GOAL: Set all the material down again unchanged, without the pictures.

PROVIDED MATERIAL:
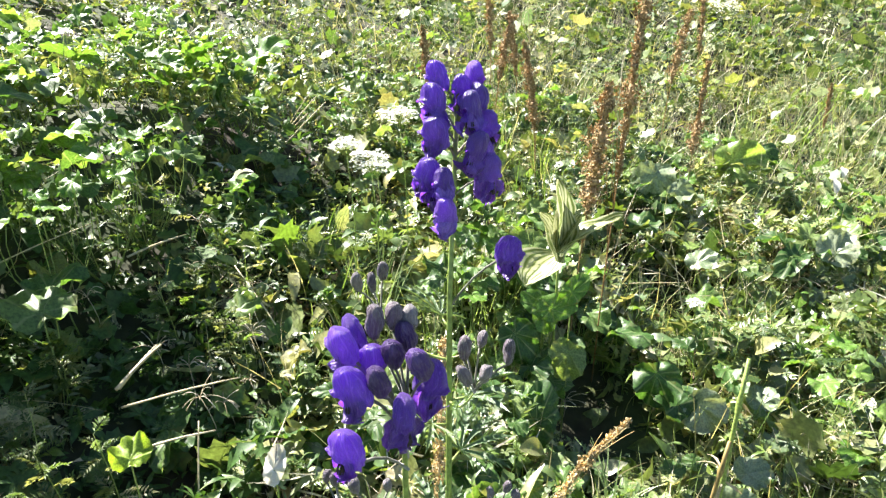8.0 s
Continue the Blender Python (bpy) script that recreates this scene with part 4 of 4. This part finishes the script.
def plant_clumps():
    r = random.Random(5)
    group = "broad-leaved clumps"
    spots = [(-1.45, 1.47, 4, 0.15, 0.2), (-0.60, 1.26, 3, 0.13, 0.24), (-2.13, 3.67, 4, 0.2, 0.25), (-1.15, 3.6, 4, 0.17, 0.25), (-1.97, 5.05, 4, 0.2, 0.25), (-1.12, 4.3, 4, 0.17, 0.25),
             (-1.75, 1.05, 4, 0.14, 0.16), (-1.35, 1.15, 4, 0.13, 0.14), (-1.0, 1.1, 4, 0.12, 0.14), (-1.25, 2.6, 4, 0.14, 0.18), (-0.95, 2.2, 3, 0.10, 0.16), (-2.3, 1.75, 4, 0.13, 0.2),
             (-5.17, 2.9, 5, 0.19, 0.25), (-4.3, 1.5, 5, 0.15, 0.22), (-4.6, 2.3, 5, 0.17, 0.25), (-5.6, 2.0, 5, 0.17, 0.25), (2.43, 4.7, 3, 0.22, 0.22), (-2.6, 3.3, 4, 0.14, 0.2), (-2.9, 2.6, 4, 0.13, 0.2),
             (-3.6, 1.35, 4, 0.14, 0.2), (-2.3, 0.55, 4, 0.12, 0.14), (-2.0, 0.75, 3, 0.11, 0.12), (0.75, 2.1, 3, 0.10, 0.2), (-0.35, 2.7, 4, 0.12, 0.2), (-1.68, 1.62, 4, 0.13, 0.3), (-1.55, 1.52, 3, 0.11, 0.25), (-1.75, 2.2, 4, 0.16, 0.3), (-2.05, 2.4, 4, 0.17, 0.3),
             (-4.4, 1.0, 5, 0.17, 0.3), (-4.9, 1.6, 5, 0.17, 0.3), (-5.3, 1.2, 5, 0.18, 0.3), (-5.0, 2.2, 5, 0.16, 0.3), (-6.1, 2.6, 5, 0.2, 0.3), (-5.9, 1.6, 5, 0.2, 0.3), (-4.2, 3.2, 4, 0.17, 0.3), (-6.6, 2.1, 5, 0.2, 0.3), (-3.5, 3.9, 4, 0.17, 0.25), (-2.4, 4.4, 4, 0.16, 0.25)]
    for k, (x, y, n, s, h) in enumerate(spots):
        clump("broad_leaf_plant", "meadow plant with broad heart-shaped green leaves", "plant", group, x, y, BROAD if k % 3 else BROAD + DOCK, n, s, h, 100 + k)
    for k, (x, y, h) in enumerate(((-1.95, 1.66, 0.8), (-2.0, 1.82, 0.9), (-2.05, 1.97, 0.9), (-1.92, 2.1, 0.8), (-1.75, 1.62, 0.7), (-1.62, 1.60, 0.6), (-1.82, 1.90, 0.7), (-3.12, 0.52, 1.2), (-3.18, 0.74, 1.2), (-3.24, 0.96, 1.1), (-3.4, 0.62, 1.1))):
        clump("broad_leaf_plant", "leafy plant with broad sunlit green leaves", "plant", group, x, y, BROAD + FRESH[:1] if k < 7 else FRESH + BROAD[:2], 7 if k < 7 else 11, 0.13, h, 700 + k, 0.2)
    for k in range(26):
        x, y = r.uniform(-5.7, -3.9), r.uniform(0.7, 2.2)
        clump("broad_leaf_plant", "tall plant with large bright leaves on the bank", "plant", "tall bank plants", x, y, FRESH + DOCK_FRESH if k % 3 else BROAD + PALE_GLARE[:1], 7, r.uniform(0.09, 0.15), r.uniform(0.2, 0.75), 1000 + k, 0.3, 0.9)
    for k in range(90):
        y = 1.0 + 3.8 * r.random()
        x = r.uniform(-2.8 - 0.6 * y, -0.5)
        if float(bare(x, y)) < 0.3:
            clump("broad_leaf_plant", "meadow plant with broad heart-shaped green leaves", "plant", group, x, y, (BROAD, BROAD + DOCK, FRESH)[k % 3], 4, r.uniform(0.07, 0.13), r.uniform(0.2, 0.34), 800 + k)
    for k in range(150):
        y = 0.95 + 3.2 * r.random() ** 1.2
        x = r.uniform(-2.3 - 0.2 * y, 0.7 + 0.42 * y)
        if float(bare(x, y)) > 0.12 or (-1.75 < x < -1.15 and 1.2 < y < 1.75):
            continue
        kind = k % 3
        if kind == 0:
            clump("lobed_leaf_plant", "low herb with round lobed green leaves", "plant", "lobed-leaf herbs", x, y, CLUMP_LOBED, 6, r.uniform(0.06, 0.085), r.uniform(0.13, 0.24), 300 + k)
        elif kind == 1:
            clump("cut_leaf_plant", "herb with deeply cut bright green leaves", "plant", "cut-leaf herbs", x, y, CLUMP_CUT, 6, r.uniform(0.055, 0.08), r.uniform(0.15, 0.28), 300 + k)
        else:
            clump("pointed_leaf_plant", "herb with pointed oval green leaves", "plant", "pointed-leaf herbs", x, y, CLUMP_OVATE, 7, r.uniform(0.07, 0.11), r.uniform(0.12, 0.24), 300 + k)
    clump("yellow_leaf_plant", "small plant with pointed yellow-green leaves", "plant", "", 0.72, 1.93, YELLOW, 6, 0.085, 0.16, 71, 0.3, 0.6)
    # Added mostly past the view's left edge, to throw shade on the hollow.
    for k, (x, y, h) in enumerate(((-3.35, -0.25, 0.75), (-3.55, 0.15, 0.8), (-3.9, 0.4, 0.7), (-3.2, -0.55, 0.7), (-3.75, -0.3, 0.8), (-4.1, 0.0, 0.8))):
        clump("broad_leaf_plant", "tall dark broad-leaved plant added at the side to cast shade", "plant", "tall broad-leaved clumps", x, y, BROAD + DOCK, 9, 0.24, h * 2.2, 500 + k, 0.25)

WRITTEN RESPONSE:
8.0 s
Continue the Blender Python (bpy) script that recreates this scene with part 4 of 4. This part finishes the script.
def plant_clumps():
    r = random.Random(5)
    group = "broad-leaved clumps"
    spots = [(-1.45, 1.47, 4, 0.15, 0.2), (-0.60, 1.26, 3, 0.13, 0.24), (-2.13, 3.67, 4, 0.2, 0.25), (-1.15, 3.6, 4, 0.17, 0.25), (-1.97, 5.05, 4, 0.2, 0.25), (-1.12, 4.3, 4, 0.17, 0.25),
             (-1.75, 1.05, 4, 0.14, 0.16), (-1.35, 1.15, 4, 0.13, 0.14), (-1.0, 1.1, 4, 0.12, 0.14), (-1.25, 2.6, 4, 0.14, 0.18), (-0.95, 2.2, 3, 0.10, 0.16), (-2.3, 1.75, 4, 0.13, 0.2),
             (-5.17, 2.9, 5, 0.19, 0.25), (-4.3, 1.5, 5, 0.15, 0.22), (-4.6, 2.3, 5, 0.17, 0.25), (-5.6, 2.0, 5, 0.17, 0.25), (2.43, 4.7, 3, 0.22, 0.22), (-2.6, 3.3, 4, 0.14, 0.2), (-2.9, 2.6, 4, 0.13, 0.2),
             (-3.6, 1.35, 4, 0.14, 0.2), (-2.3, 0.55, 4, 0.12, 0.14), (-2.0, 0.75, 3, 0.11, 0.12), (0.75, 2.1, 3, 0.10, 0.2), (-0.35, 2.7, 4, 0.12, 0.2), (-1.68, 1.62, 4, 0.13, 0.3), (-1.55, 1.52, 3, 0.11, 0.25), (-1.75, 2.2, 4, 0.16, 0.3), (-2.05, 2.4, 4, 0.17, 0.3),
             (-4.4, 1.0, 5, 0.17, 0.3), (-4.9, 1.6, 5, 0.17, 0.3), (-5.3, 1.2, 5, 0.18, 0.3), (-5.0, 2.2, 5, 0.16, 0.3), (-6.1, 2.6, 5, 0.2, 0.3), (-5.9, 1.6, 5, 0.2, 0.3), (-4.2, 3.2, 4, 0.17, 0.3), (-6.6, 2.1, 5, 0.2, 0.3), (-3.5, 3.9, 4, 0.17, 0.25), (-2.4, 4.4, 4, 0.16, 0.25)]
    for k, (x, y, n, s, h) in enumerate(spots):
        clump("broad_leaf_plant", "meadow plant with broad heart-shaped green leaves", "plant", group, x, y, BROAD if k % 3 else BROAD + DOCK, n, s, h, 100 + k)
    for k, (x, y, h) in enumerate(((-1.95, 1.66, 0.8), (-2.0, 1.82, 0.9), (-2.05, 1.97, 0.9), (-1.92, 2.1, 0.8), (-1.75, 1.62, 0.7), (-1.62, 1.60, 0.6), (-1.82, 1.90, 0.7), (-3.12, 0.52, 1.2), (-3.18, 0.74, 1.2), (-3.24, 0.96, 1.1), (-3.4, 0.62, 1.1))):
        clump("broad_leaf_plant", "leafy plant with broad sunlit green leaves", "plant", group, x, y, BROAD + FRESH[:1] if k < 7 else FRESH + BROAD[:2], 7 if k < 7 else 11, 0.13, h, 700 + k, 0.2)
    for k in range(26):
        x, y = r.uniform(-5.7, -3.9), r.uniform(0.7, 2.2)
        clump("broad_leaf_plant", "tall plant with large bright leaves on the bank", "plant", "tall bank plants", x, y, FRESH + DOCK_FRESH if k % 3 else BROAD + PALE_GLARE[:1], 7, r.uniform(0.09, 0.15), r.uniform(0.2, 0.75), 1000 + k, 0.3, 0.9)
    for k in range(90):
        y = 1.0 + 3.8 * r.random()
        x = r.uniform(-2.8 - 0.6 * y, -0.5)
        if float(bare(x, y)) < 0.3:
            clump("broad_leaf_plant", "meadow plant with broad heart-shaped green leaves", "plant", group, x, y, (BROAD, BROAD + DOCK, FRESH)[k % 3], 4, r.uniform(0.07, 0.13), r.uniform(0.2, 0.34), 800 + k)
    for k in range(150):
        y = 0.95 + 3.2 * r.random() ** 1.2
        x = r.uniform(-2.3 - 0.2 * y, 0.7 + 0.42 * y)
        if float(bare(x, y)) > 0.12 or (-1.75 < x < -1.15 and 1.2 < y < 1.75):
            continue
        kind = k % 3
        if kind == 0:
            clump("lobed_leaf_plant", "low herb with round lobed green leaves", "plant", "lobed-leaf herbs", x, y, CLUMP_LOBED, 6, r.uniform(0.06, 0.085), r.uniform(0.13, 0.24), 300 + k)
        elif kind == 1:
            clump("cut_leaf_plant", "herb with deeply cut bright green leaves", "plant", "cut-leaf herbs", x, y, CLUMP_CUT, 6, r.uniform(0.055, 0.08), r.uniform(0.15, 0.28), 300 + k)
        else:
            clump("pointed_leaf_plant", "herb with pointed oval green leaves", "plant", "pointed-leaf herbs", x, y, CLUMP_OVATE, 7, r.uniform(0.07, 0.11), r.uniform(0.12, 0.24), 300 + k)
    clump("yellow_leaf_plant", "small plant with pointed yellow-green leaves", "plant", "", 0.72, 1.93, YELLOW, 6, 0.085, 0.16, 71, 0.3, 0.6)
    # Added mostly past the view's left edge, to throw shade on the hollow.
    for k, (x, y, h) in enumerate(((-3.35, -0.25, 0.75), (-3.55, 0.15, 0.8), (-3.9, 0.4, 0.7), (-3.2, -0.55, 0.7), (-3.75, -0.3, 0.8), (-4.1, 0.0, 0.8))):
        clump("broad_leaf_plant", "tall dark broad-leaved plant added at the side to cast shade", "plant", "tall broad-leaved clumps", x, y, BROAD + DOCK, 9, 0.24, h * 2.2, 500 + k, 0.25)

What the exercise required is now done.